Provided data:
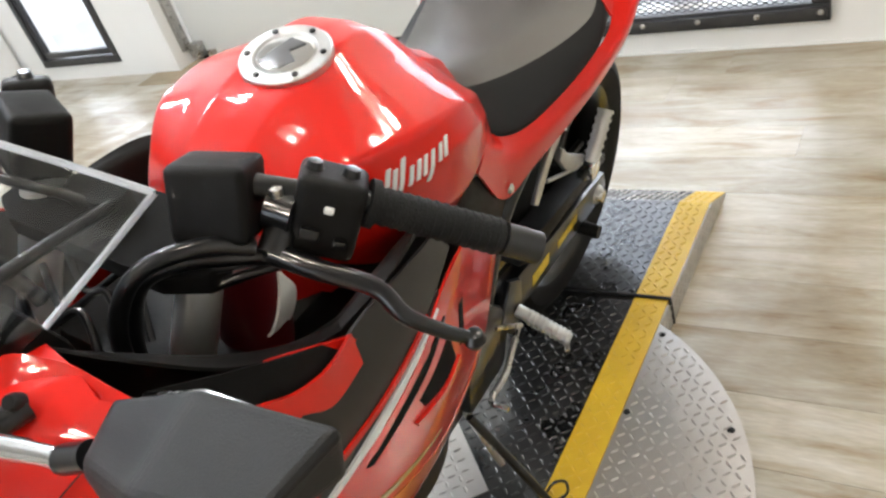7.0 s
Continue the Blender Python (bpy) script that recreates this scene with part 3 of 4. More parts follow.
# ---- side skin: half-width over the plan of length and height ----
WY = (-0.17, -0.11, -0.05, 0.05, 0.15, 0.3, 0.5, 0.7, 0.92)
WZ = (0.34, 0.5, 0.65, 0.76, 0.85, 0.95, 1.06)
WT = ((-0.06, -0.03, 0.0, 0.03, 0.08, 0.13, 0.15, 0.14, 0.12),
      (-0.05, -0.01, 0.02, 0.07, 0.14, 0.2, 0.217, 0.19, 0.145),
      (-0.05, 0.0, 0.05, 0.14, 0.2, 0.242, 0.25, 0.205, 0.148),
      (-0.045, 0.008, 0.08, 0.165, 0.222, 0.25, 0.252, 0.205, 0.152),
      (-0.045, 0.004, 0.076, 0.16, 0.226, 0.248, 0.25, 0.21, 0.16),
      (-0.05, -0.004, 0.06, 0.148, 0.222, 0.232, 0.225, 0.2, 0.165),
      (-0.07, -0.02, 0.03, 0.11, 0.19, 0.205, 0.2, 0.19, 0.17))


def skin(y, z, out=0.0):
    """The point of the fairing's left side at that length and height."""
    rows = [catmull_at(WY, r, y) for r in WT]
    return Vector((catmull_at(WZ, rows, z) + out, y, z))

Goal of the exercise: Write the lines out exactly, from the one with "Continue the Blender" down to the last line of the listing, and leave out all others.

Answer for this exercise:
Continue the Blender Python (bpy) script that recreates this scene with part 3 of 4. More parts follow.
# ---- side skin: half-width over the plan of length and height ----
WY = (-0.17, -0.11, -0.05, 0.05, 0.15, 0.3, 0.5, 0.7, 0.92)
WZ = (0.34, 0.5, 0.65, 0.76, 0.85, 0.95, 1.06)
WT = ((-0.06, -0.03, 0.0, 0.03, 0.08, 0.13, 0.15, 0.14, 0.12),
      (-0.05, -0.01, 0.02, 0.07, 0.14, 0.2, 0.217, 0.19, 0.145),
      (-0.05, 0.0, 0.05, 0.14, 0.2, 0.242, 0.25, 0.205, 0.148),
      (-0.045, 0.008, 0.08, 0.165, 0.222, 0.25, 0.252, 0.205, 0.152),
      (-0.045, 0.004, 0.076, 0.16, 0.226, 0.248, 0.25, 0.21, 0.16),
      (-0.05, -0.004, 0.06, 0.148, 0.222, 0.232, 0.225, 0.2, 0.165),
      (-0.07, -0.02, 0.03, 0.11, 0.19, 0.205, 0.2, 0.19, 0.17))


def skin(y, z, out=0.0):
    """The point of the fairing's left side at that length and height."""
    rows = [catmull_at(WY, r, y) for r in WT]
    return Vector((catmull_at(WZ, rows, z) + out, y, z))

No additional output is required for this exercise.